In his final chapter (Ch. 8), Kinghorn addresses two issues. First, he argues that God’s wrath is intended to lead to repentance; so, whether a human experiences God’s action of pressing the truth of one’s sin on oneself as continued wrath or as a catalyst for sanctification is up to the individual human. Second, he addresses the question of God’s eternal wrath: if wrath is a catalyst for change, then how can we make sense of God’s wrath after death when there’s no possibility of repentance? His analysis here turns on a distinction. Those in hell do not experience God persisting in pressing the truth about their sin on them, and so, in that sense, do not experience God’s wrath eternally. But they do get the outcome of rejecting God: eternal separation from God and all that is good, so “there is a clear sense in which they can be described as having eternally placed themselves under God’s wrath” (p. 145).

Kinghorn’s book has a number of strengths. One particular strength is the serious interaction with the particularities of Scripture. There are well over 250 entries in the Scripture index of the book, and I was impressed by the analysis of these texts in terms of the account of wrath that Kinghorn develops. As mentioned, Kinghorn acknowledges his dependence on the detailed biblical commentary on passages dealing with wrath provided by his colleague Stephen Travis, and Kinghorn has done a good job with explaining this material as he develops his philosophical argument. Probably the best example of this is the treatment of Romans 9, where Kinghorn argues that the proper understanding of this passage rests on understanding that it “is part of Paul’s larger story of the complementary roles that Israel and the Gentiles are playing in God’s grand plan of reconciling the world to himself” (p. 58).

Kinghorn also winsomely explains how God’s glory, holiness, and justice are not at odds with divine love. One helpful argument Kinghorn gives on this score is that many of the attempts to pit holiness or justice against divine love assume that love apart from considerations of holiness and justice leads to permissiveness. But Kinghorn notes that love itself—as a concern for the well-being of the beloved—avoids the excesses of permissiveness without needing a motivation outside of the love itself (see pp. 69-79)

There are, however, some problems with Kinghorn’s analysis. My first concern is the lack of interaction with the views of others in the Christian tradition, whether for or against Kinghorn’s thesis. I have a colleague who, whenever we discuss a particular theological view, invariably asks, “Who in Christian history has held this view?” This is a good sentiment to have when doing theology; for, having a novel view in Christian theology is a pro tanto reason against it. While Kinghorn does not need to focus on the views of theologians through the centuries (the book is not a text of historical theology), it would have been helpful for his case to interact with some significant figures from the Christian tradition. One important reason would be to point out to his readers that his thesis is not novel.
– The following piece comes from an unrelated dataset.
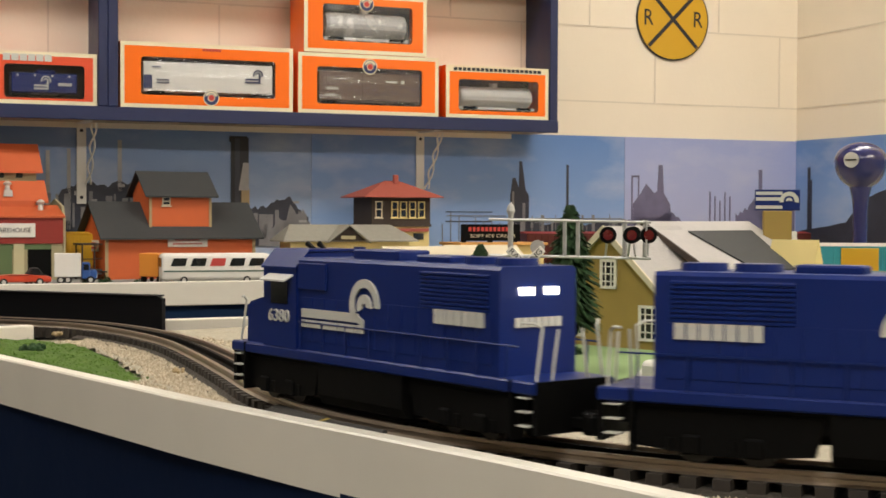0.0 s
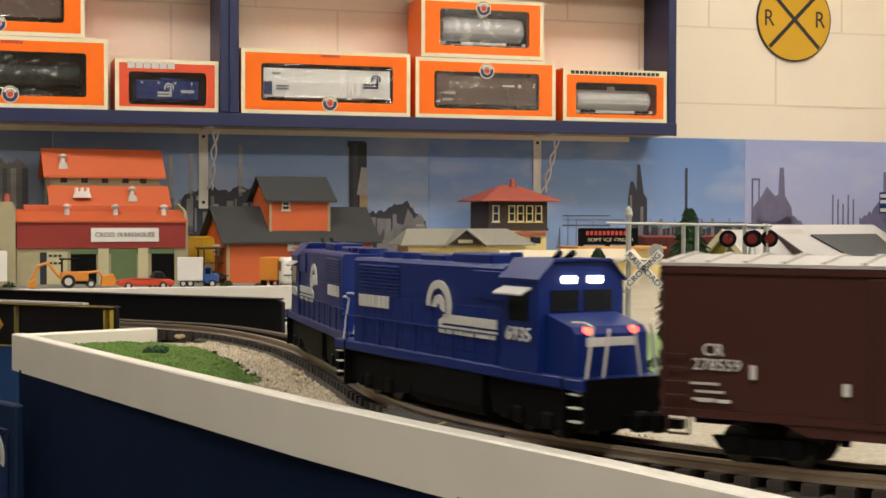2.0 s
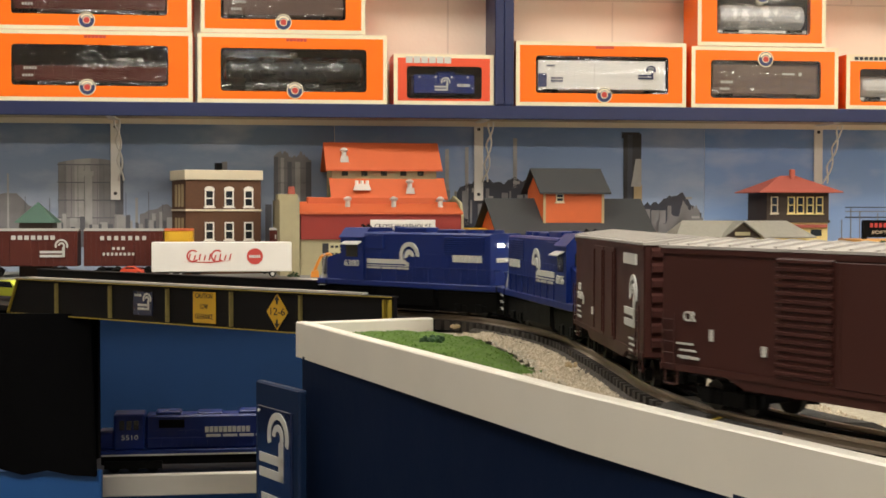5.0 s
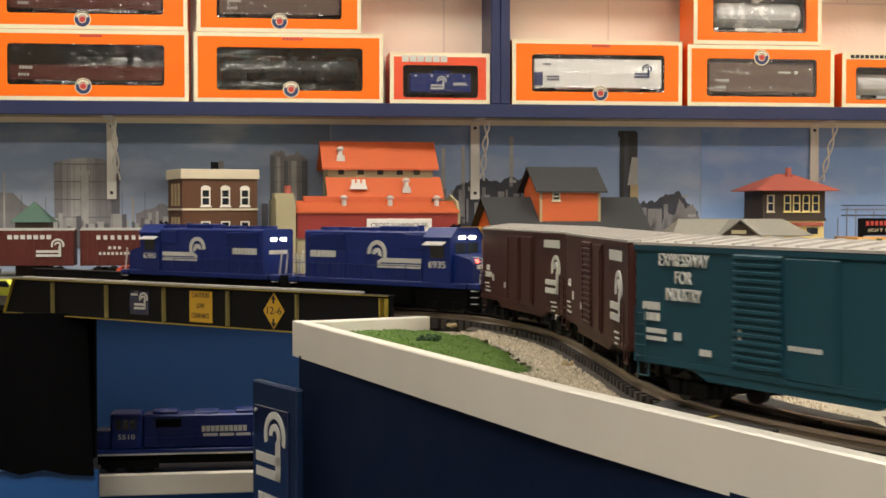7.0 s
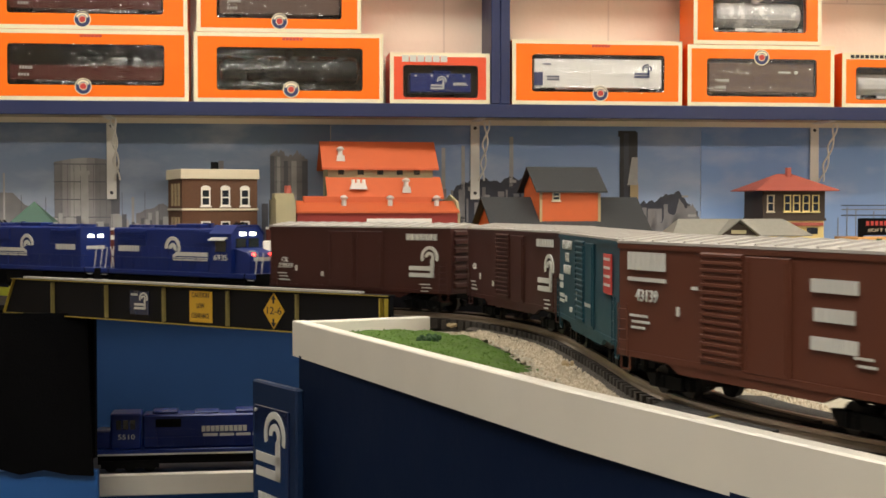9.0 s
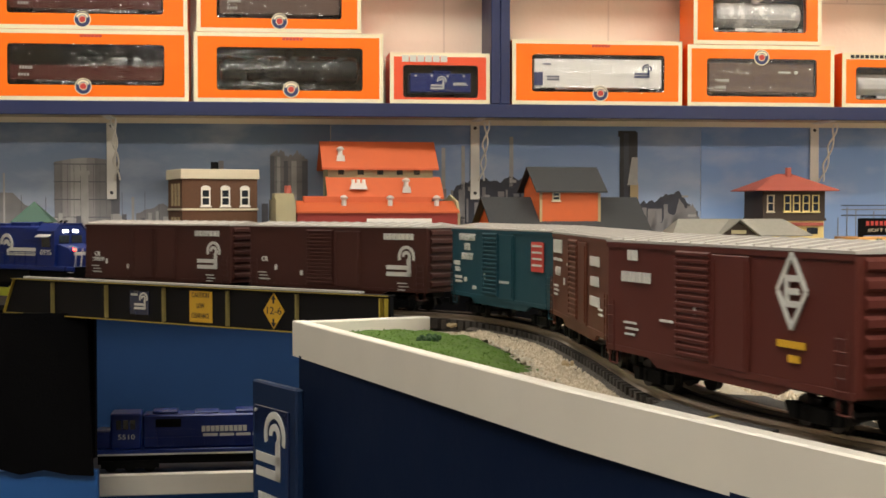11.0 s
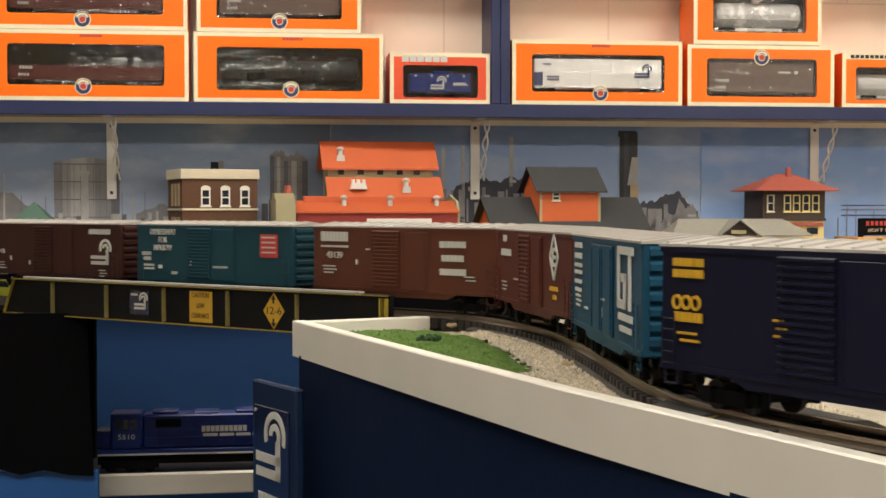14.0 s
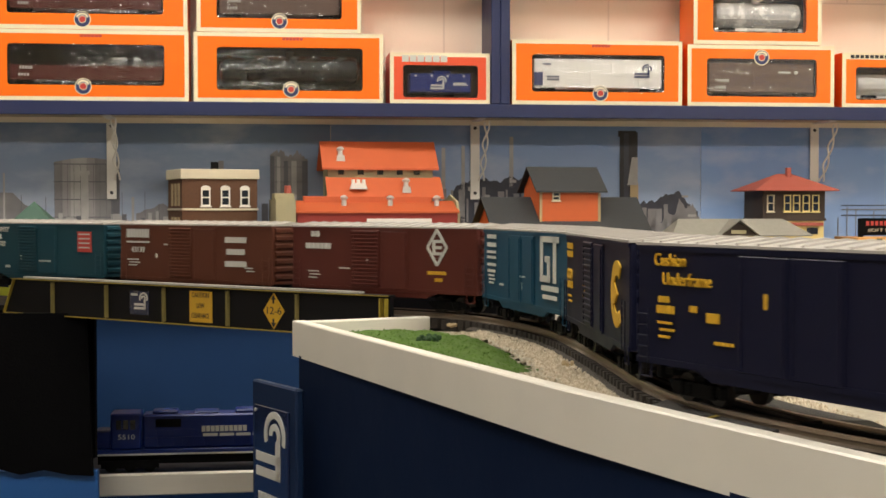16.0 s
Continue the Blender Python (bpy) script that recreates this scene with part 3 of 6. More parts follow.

A second reason for interacting with the views of significant Christian theologians connects with another concern I have about this book. Kinghorn, for most of the book, provides little specific criticism of the position he defends. With the exception of his argument that love is not at odds with justice, where he interacts with arguments from Emil Brunner and Arthur Holmes (pp. 72-77), there is little interaction with clearly stated objections to Kinghorn’s thesis and supporting arguments from other theologians or philosophers. By interacting with significant figures for Church history who disagree, he would have strengthened the case for his position.

This connects with another concern I have. Kinghorn’s lack of interaction with opposing positions is significant for evaluating a key premise in his argument. Fundamental to Kinghorn’s argument that God is benevolent toward all (Ch. 3) is his claim that the primary biblical model for describing divine-human relationships is God as father, and that “an earthly father would not merit the description loving if he ceased at any point to have his child’s long-term well-being as an ultimate goal” (p. 47). But in order for this to support his conclusion that God acts benevolently toward everyone, the language of Scripture must refer to God as father of everyone. This, however, is a controversial claim. To pick just one example, while J. Gresham Machen acknowledged that some New Testament references indicate God can be conceived of as father of all people on the basis of God’s being the creator and sustainer of all, he points out that “[o]rdinarily the lofty term ‘Father’ is used to describe a relationship of a far more intimate kind, the relationship in which God stands to the company of the redeemed” (Christianity and Liberalism, 1923 [reprint Eerdmans, 2009], p. 53). Simply assuming that the biblical language about God as father captures analogically his relationship with all people is a major problem for this position, which serves as a significant plank for Kinghorn’s argument about God’s wrath. (To be clear, I believe Kinghorn has sufficient philosophical and theological grounds to affirm universal benevolence without appealing to this biblical metaphor.)

One final issue: Key to Kinghorn’s argument that divine wrath is not an emotion is that emotions are non-rational. He claims “the very nature of emotions . . . is that they propel us toward action without us having to make any rational judgments at all” (p. 20), and since God’s activity is always intentional, we cannot understand divine wrath as an emotion. In this argument, Kinghorn assumes a non-cognitive account of emotions. While this may be the traditional view of emotions, there are many contemporary accounts that understand emotions as cognitive and evaluative (I think of the account of Robert Roberts or Robert Solomon). Kinghorn’s lack of interaction with this view weakens his case for the nature of divine wrath.

With these problems noted, I still think this book serves as a good lay-level presentation of an argument that God’s wrath should not be pitted against God’s love, but rather should be seen as an expression of God’s love for all people. I take Kinghorn’s argument to be fundamentally sound, and I see this position on God’s wrath as fundamental for a grasp of who God is, so I commend this book for undergraduate theology courses and to pastors and thoughtful lay Christians.